The former plan was thus now definitely rejected, and a clear challenge was thrown down to Mr. Lloyd George—not a personal challenge, but a challenge of principle. For Mr. Asquith sincerely and honestly held that his was the proper way to control the conduct of the war.
It was, indeed, now for Mr. Lloyd George to decide, not whether he should resign—for he was no longer Minister—but whether he should join the new Ministry on these terms, which clashed absolutely with his own plans. It was plainly impossible that he should do so.
So, still with regret but always quite decisively, on December 5th he placed his office at the disposal of Mr. Asquith in the formation of his new Ministry.
He parted from Mr. Asquith with every expression of personal regret, and offered his complete support of the new Government for the prosecution of the war.
After that events moved rapidly. On the Sunday (December 3rd) the Tory rank and file had met and decided not to follow Mr. Lloyd George. But Mr. Bonar Law made it clear that in that case they could not count on his leadership. He and his friends in the old Ministry refused to join the new Ministry. That made it impossible for Mr. Asquith to succeed.
The next step was for the King to send for Mr. Bonar Law. But the old Liberals, the Labour Party, and the Irish Nationalists refused to serve under his Premiership. He did not possess a parliamentary majority. It was useless for Mr. Bonar Law to take office with a minority following in the House of Commons.

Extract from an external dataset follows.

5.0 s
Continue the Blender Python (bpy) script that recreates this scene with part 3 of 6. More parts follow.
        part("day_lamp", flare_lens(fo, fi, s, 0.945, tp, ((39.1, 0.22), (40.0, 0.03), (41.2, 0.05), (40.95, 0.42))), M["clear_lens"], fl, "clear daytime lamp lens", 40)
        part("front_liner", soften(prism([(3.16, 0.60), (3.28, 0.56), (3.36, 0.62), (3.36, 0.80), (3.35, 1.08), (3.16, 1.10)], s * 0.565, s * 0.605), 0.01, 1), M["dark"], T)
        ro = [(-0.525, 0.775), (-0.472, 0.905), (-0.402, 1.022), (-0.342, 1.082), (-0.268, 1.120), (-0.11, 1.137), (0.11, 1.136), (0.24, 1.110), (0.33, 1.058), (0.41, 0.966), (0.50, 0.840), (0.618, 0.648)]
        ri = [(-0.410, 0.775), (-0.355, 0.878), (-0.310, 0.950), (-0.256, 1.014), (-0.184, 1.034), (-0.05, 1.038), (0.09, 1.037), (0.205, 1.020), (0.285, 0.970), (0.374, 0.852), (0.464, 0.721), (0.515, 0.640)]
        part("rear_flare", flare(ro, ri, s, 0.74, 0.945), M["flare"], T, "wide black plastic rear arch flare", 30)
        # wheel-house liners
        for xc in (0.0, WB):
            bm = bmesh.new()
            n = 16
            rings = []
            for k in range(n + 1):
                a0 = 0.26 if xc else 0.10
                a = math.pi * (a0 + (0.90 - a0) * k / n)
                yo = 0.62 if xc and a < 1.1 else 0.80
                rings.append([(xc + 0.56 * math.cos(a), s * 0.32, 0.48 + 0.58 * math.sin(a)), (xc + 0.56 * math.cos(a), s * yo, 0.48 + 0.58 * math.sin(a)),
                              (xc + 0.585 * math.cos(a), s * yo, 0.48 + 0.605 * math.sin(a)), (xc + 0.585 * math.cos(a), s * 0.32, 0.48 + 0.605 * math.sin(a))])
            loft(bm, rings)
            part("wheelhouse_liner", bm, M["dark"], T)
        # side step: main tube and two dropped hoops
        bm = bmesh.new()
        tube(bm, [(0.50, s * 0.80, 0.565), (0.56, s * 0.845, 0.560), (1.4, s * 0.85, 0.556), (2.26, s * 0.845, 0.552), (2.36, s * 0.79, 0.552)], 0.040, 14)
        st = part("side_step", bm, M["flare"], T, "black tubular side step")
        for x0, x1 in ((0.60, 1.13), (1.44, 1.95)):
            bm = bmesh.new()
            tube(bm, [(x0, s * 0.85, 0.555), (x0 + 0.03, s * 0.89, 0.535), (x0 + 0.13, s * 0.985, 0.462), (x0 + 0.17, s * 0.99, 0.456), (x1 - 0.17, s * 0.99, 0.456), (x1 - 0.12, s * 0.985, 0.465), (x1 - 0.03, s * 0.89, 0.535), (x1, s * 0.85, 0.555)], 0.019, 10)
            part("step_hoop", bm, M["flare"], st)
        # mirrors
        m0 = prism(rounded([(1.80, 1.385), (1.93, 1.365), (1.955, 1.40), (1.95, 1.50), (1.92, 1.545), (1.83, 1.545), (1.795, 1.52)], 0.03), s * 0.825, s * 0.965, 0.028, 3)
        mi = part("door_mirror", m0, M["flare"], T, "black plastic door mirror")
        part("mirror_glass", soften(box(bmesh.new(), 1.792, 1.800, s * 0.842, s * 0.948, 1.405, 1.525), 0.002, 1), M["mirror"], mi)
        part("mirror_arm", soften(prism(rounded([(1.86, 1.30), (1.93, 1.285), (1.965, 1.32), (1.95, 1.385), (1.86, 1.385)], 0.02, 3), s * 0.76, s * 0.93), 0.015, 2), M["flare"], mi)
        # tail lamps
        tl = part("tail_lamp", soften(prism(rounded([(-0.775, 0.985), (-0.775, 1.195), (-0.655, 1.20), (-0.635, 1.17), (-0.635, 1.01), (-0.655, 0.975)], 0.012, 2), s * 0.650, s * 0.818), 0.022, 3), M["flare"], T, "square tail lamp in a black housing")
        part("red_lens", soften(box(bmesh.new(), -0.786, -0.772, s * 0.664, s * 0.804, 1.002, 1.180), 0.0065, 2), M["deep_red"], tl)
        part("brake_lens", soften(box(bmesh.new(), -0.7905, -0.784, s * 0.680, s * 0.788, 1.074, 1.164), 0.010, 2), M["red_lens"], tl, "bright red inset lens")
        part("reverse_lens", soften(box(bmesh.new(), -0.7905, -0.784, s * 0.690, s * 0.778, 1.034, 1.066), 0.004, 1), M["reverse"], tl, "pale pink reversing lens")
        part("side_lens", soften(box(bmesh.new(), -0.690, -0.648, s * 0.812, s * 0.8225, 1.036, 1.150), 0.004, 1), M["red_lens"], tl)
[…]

Mr. Lloyd George, indeed, urged Mr. Bonar Law to make the attempt, and offered to serve under him.
The King, with a splendid desire for reconciliation, called a conference at Buckingham Palace, and tried to form a new Coalition Ministry of all parties under Mr. Bonar Law. But the thing was impossible. Asquith and his friends stood out; Mr. Asquith refused the Woolsack. He was contending for what seemed to him a definite issue of parliamentary control, and we can scarcely blame him for refusing to be spirited off the arena of political conflict, or relegated to a gilded cage.

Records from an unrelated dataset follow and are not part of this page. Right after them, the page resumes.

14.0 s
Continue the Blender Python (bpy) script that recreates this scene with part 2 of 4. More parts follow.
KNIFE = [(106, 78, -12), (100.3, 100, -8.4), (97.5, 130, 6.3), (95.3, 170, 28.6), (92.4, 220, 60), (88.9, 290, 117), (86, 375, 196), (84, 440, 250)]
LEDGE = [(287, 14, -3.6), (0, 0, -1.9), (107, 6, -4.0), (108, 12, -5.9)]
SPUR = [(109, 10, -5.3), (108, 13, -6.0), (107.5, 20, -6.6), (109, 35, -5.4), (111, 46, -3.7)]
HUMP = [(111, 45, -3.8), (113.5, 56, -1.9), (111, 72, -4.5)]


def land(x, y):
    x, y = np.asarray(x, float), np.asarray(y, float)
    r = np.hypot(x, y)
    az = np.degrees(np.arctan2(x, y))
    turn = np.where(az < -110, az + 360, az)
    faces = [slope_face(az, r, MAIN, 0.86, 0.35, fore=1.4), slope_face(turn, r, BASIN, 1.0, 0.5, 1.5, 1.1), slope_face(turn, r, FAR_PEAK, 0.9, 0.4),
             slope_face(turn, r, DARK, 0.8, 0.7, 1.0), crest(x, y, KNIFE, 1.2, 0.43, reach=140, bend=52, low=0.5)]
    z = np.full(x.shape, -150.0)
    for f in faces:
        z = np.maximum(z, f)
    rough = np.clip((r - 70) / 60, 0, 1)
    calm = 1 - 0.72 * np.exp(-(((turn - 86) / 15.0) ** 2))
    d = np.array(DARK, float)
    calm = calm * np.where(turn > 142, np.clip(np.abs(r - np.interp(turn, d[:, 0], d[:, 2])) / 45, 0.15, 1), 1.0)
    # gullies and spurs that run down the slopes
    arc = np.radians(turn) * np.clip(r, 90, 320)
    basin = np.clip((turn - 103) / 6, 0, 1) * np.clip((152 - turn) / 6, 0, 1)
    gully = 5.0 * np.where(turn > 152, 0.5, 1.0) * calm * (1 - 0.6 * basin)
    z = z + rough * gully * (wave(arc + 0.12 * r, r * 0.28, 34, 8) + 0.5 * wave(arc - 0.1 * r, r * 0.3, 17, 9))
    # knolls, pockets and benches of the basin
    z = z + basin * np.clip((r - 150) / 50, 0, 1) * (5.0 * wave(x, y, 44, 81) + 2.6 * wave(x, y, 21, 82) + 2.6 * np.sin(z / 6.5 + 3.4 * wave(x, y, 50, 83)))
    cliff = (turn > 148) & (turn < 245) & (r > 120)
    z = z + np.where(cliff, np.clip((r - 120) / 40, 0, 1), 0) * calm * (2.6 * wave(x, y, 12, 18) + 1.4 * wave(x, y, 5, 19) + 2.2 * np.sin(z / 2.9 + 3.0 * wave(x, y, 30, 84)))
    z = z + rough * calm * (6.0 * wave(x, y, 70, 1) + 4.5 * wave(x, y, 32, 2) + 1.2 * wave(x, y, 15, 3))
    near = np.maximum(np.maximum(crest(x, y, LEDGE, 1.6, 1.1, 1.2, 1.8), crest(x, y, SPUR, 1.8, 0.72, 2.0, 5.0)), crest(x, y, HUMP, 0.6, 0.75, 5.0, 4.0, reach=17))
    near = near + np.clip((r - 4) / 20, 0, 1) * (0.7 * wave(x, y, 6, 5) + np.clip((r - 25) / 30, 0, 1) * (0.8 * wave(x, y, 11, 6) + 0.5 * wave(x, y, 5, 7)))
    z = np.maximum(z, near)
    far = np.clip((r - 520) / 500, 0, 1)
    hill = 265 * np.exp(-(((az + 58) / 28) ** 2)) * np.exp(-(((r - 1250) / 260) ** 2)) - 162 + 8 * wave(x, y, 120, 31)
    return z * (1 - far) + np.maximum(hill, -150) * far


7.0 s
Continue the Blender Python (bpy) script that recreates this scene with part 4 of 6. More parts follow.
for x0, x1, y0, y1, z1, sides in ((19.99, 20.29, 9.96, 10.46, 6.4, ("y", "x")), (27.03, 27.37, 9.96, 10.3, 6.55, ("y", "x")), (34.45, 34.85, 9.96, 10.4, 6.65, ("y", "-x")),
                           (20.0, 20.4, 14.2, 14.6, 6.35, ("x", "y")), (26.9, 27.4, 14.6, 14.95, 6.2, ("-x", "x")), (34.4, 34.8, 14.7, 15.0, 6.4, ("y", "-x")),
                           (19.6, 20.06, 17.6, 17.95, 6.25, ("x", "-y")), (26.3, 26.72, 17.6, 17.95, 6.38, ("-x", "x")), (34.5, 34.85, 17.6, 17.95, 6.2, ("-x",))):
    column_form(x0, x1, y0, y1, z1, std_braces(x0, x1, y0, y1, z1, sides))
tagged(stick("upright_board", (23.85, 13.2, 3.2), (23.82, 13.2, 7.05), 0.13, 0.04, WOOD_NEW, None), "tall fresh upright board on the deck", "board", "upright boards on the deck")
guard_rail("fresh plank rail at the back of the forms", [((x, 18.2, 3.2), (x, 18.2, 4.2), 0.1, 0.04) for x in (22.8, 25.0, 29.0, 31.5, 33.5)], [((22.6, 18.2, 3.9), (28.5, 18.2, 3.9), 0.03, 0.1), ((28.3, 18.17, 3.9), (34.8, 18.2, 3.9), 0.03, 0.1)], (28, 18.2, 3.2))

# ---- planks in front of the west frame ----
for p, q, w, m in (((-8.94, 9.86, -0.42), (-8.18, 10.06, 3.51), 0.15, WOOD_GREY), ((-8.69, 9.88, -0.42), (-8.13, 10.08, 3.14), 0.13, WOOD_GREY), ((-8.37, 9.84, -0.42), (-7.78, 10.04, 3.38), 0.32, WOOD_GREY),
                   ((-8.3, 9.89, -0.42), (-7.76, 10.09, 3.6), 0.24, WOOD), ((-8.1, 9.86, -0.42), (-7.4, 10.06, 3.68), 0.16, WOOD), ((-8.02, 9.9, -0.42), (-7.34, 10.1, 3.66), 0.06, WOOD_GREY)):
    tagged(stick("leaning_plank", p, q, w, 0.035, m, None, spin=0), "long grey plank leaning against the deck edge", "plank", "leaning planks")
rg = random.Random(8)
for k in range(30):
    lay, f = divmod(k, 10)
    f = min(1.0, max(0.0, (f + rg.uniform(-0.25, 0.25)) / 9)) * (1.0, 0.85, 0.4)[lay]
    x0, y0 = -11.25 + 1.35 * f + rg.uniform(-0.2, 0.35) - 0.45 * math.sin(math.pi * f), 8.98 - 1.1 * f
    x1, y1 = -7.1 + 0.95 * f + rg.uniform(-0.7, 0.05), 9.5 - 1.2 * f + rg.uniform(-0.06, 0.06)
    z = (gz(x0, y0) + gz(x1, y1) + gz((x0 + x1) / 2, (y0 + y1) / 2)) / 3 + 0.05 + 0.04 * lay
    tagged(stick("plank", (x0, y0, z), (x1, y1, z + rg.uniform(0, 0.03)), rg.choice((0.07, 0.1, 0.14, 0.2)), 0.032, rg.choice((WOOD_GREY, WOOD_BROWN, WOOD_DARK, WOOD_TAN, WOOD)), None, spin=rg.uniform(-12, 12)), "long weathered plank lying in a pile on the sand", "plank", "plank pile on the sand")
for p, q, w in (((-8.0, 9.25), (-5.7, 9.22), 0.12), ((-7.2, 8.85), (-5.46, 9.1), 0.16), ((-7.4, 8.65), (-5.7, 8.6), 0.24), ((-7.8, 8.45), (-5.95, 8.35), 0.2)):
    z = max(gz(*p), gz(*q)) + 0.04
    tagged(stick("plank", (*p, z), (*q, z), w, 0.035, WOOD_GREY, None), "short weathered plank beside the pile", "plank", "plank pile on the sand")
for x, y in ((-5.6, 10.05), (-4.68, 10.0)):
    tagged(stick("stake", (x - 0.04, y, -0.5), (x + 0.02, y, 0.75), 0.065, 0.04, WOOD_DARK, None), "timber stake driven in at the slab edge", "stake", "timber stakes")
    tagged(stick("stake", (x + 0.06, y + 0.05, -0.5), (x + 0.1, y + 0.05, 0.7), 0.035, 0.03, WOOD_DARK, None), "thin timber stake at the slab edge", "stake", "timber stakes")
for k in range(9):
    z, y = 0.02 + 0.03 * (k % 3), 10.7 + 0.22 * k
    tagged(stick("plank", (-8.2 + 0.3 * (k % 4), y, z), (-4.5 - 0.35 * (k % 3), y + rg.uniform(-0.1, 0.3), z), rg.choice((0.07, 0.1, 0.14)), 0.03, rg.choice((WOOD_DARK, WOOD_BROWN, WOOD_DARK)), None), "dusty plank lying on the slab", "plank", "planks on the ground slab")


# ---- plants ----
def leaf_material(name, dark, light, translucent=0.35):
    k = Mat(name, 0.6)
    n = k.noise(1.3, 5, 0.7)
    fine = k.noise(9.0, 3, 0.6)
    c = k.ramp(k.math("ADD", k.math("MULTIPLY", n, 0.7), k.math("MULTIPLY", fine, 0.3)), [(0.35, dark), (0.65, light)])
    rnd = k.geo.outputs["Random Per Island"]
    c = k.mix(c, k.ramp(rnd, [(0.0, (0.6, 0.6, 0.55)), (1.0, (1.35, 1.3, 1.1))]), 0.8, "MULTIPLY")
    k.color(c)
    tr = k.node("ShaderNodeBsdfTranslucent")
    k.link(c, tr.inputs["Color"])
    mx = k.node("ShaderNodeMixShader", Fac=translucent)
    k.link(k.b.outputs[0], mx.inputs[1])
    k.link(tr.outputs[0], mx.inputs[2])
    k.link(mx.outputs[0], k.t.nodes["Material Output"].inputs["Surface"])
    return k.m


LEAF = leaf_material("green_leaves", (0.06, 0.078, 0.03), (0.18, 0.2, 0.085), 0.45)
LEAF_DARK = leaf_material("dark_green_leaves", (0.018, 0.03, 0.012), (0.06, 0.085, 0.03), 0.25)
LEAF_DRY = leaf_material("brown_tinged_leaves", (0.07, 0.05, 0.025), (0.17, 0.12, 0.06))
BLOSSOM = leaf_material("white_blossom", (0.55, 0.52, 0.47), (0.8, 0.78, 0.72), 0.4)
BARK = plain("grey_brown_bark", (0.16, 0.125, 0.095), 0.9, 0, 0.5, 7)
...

It only remained for the King to send for Mr. Lloyd George, for he was now the only possible Premier. It was clearly his duty to accept the call. It was not easy for him to form a Ministry. The rank and file of the Tories, still shadowed by Budget memories, shrank at first from the idea of serving under so fervent a Radical; but Mr. Bonar Law was determined to submit all political divisions to the supreme issue of the war; and most of the powerful men of the party followed his patriotic lead. Many of the leading Liberal ex-Ministers plainly intimated, through various channels, public and private, that they were anxious to stand aside[[106]]; but most of the capable young men willingly came along, recognising that at this crisis there was a greater thing involved than personal loyalty. The Labour Party at first stood aloof. There were long conferences at the War Office. But at last Mr. Lloyd George won them over by large and frank concessions both in policy and share of office.
Such is a simple narrative of the events which made Mr. Lloyd George Premier. Of course there were mean and unworthy insinuations—of course there were men who saw, in this great and dramatic clash of ideas, nothing but the mean and sordid conflict of personal ambitions, or the still more squalid combat of rival journals. There will always be men with their eyes fixed on the ground when great signs are appearing in the heavens.
But to those who have followed this story the event will seem to be inevitable. At the given moment Mr. Lloyd George took the post of leadership, but he only took that post because for at least a year he had already been the leader. Great wars always have electric effects. For the ruling of such thunder-storms there is required a certain temperament of storm. The plain fact is that Mr. Lloyd George possessed that temperament—and sooner or later he must have been called to direct the thunderbolts.
When he really had the power to shape the machine of war after his own ideas, Mr. Lloyd George put aside half-measures. He boldly shaped a new instrument of Government—the War Cabinet as we afterwards knew it. That Cabinet was a small body of experienced administrators, united by the one tie of zeal for their country, who gave their whole energies entirely to the conduct of the war. Except for brief holidays, they sat daily, and sometimes twice a day. Minutes were kept of their proceedings, although their speeches were not reported. When any Department was concerned, the Minister affected attended himself, and took part in the consultations. Thus the Foreign Minister was there when there was a discussion of foreign affairs, the Chancellor of the Exchequer on finance, and so on. The result was that the departmental chiefs were more free for their own administrative work, and less worried with the problems of other Departments. On the other hand, there grew up a new Civil Service attached to the War Cabinet, and a more active machinery for keeping the offices in touch.
It was confessedly a great experiment—but experiments are necessary for war. It was certain that that other instrument, the old Cabinet—already showing signs of weakness in days of peace—had broken down in war; for every revelation, from the Dardanelles to Mesopotamia, spoke eloquently of the failure, not so much of the men, as of that machine. It met too rarely: its proceedings were too cumbrous; there was a lack of concentration; there was a constant scattering and diversion of energies.
There is no room here for vain regrets over the past. There is no space left for old party feuds—and certainly not for personal issues. Both of these men are great, distinguished figures, divided only by small shadows of honest difference. Those shadows will pass; in the light of greater events they will appear trifles; and the common need will knit us together. The resolution for unity must prevail.
[103] See the correspondence published in Appendix B.
[104] He had taken rooms at St. James’s Court.
[105] “The conversion has been swift, but Mr. Asquith has never been slow to note political tendencies when they become inevitable.”—Leading article, Times, December 4th, 1916.
[106] Mr. Herbert Samuel was offered office, and refused. Mr. Montagu finally joined as Secretary for Ireland.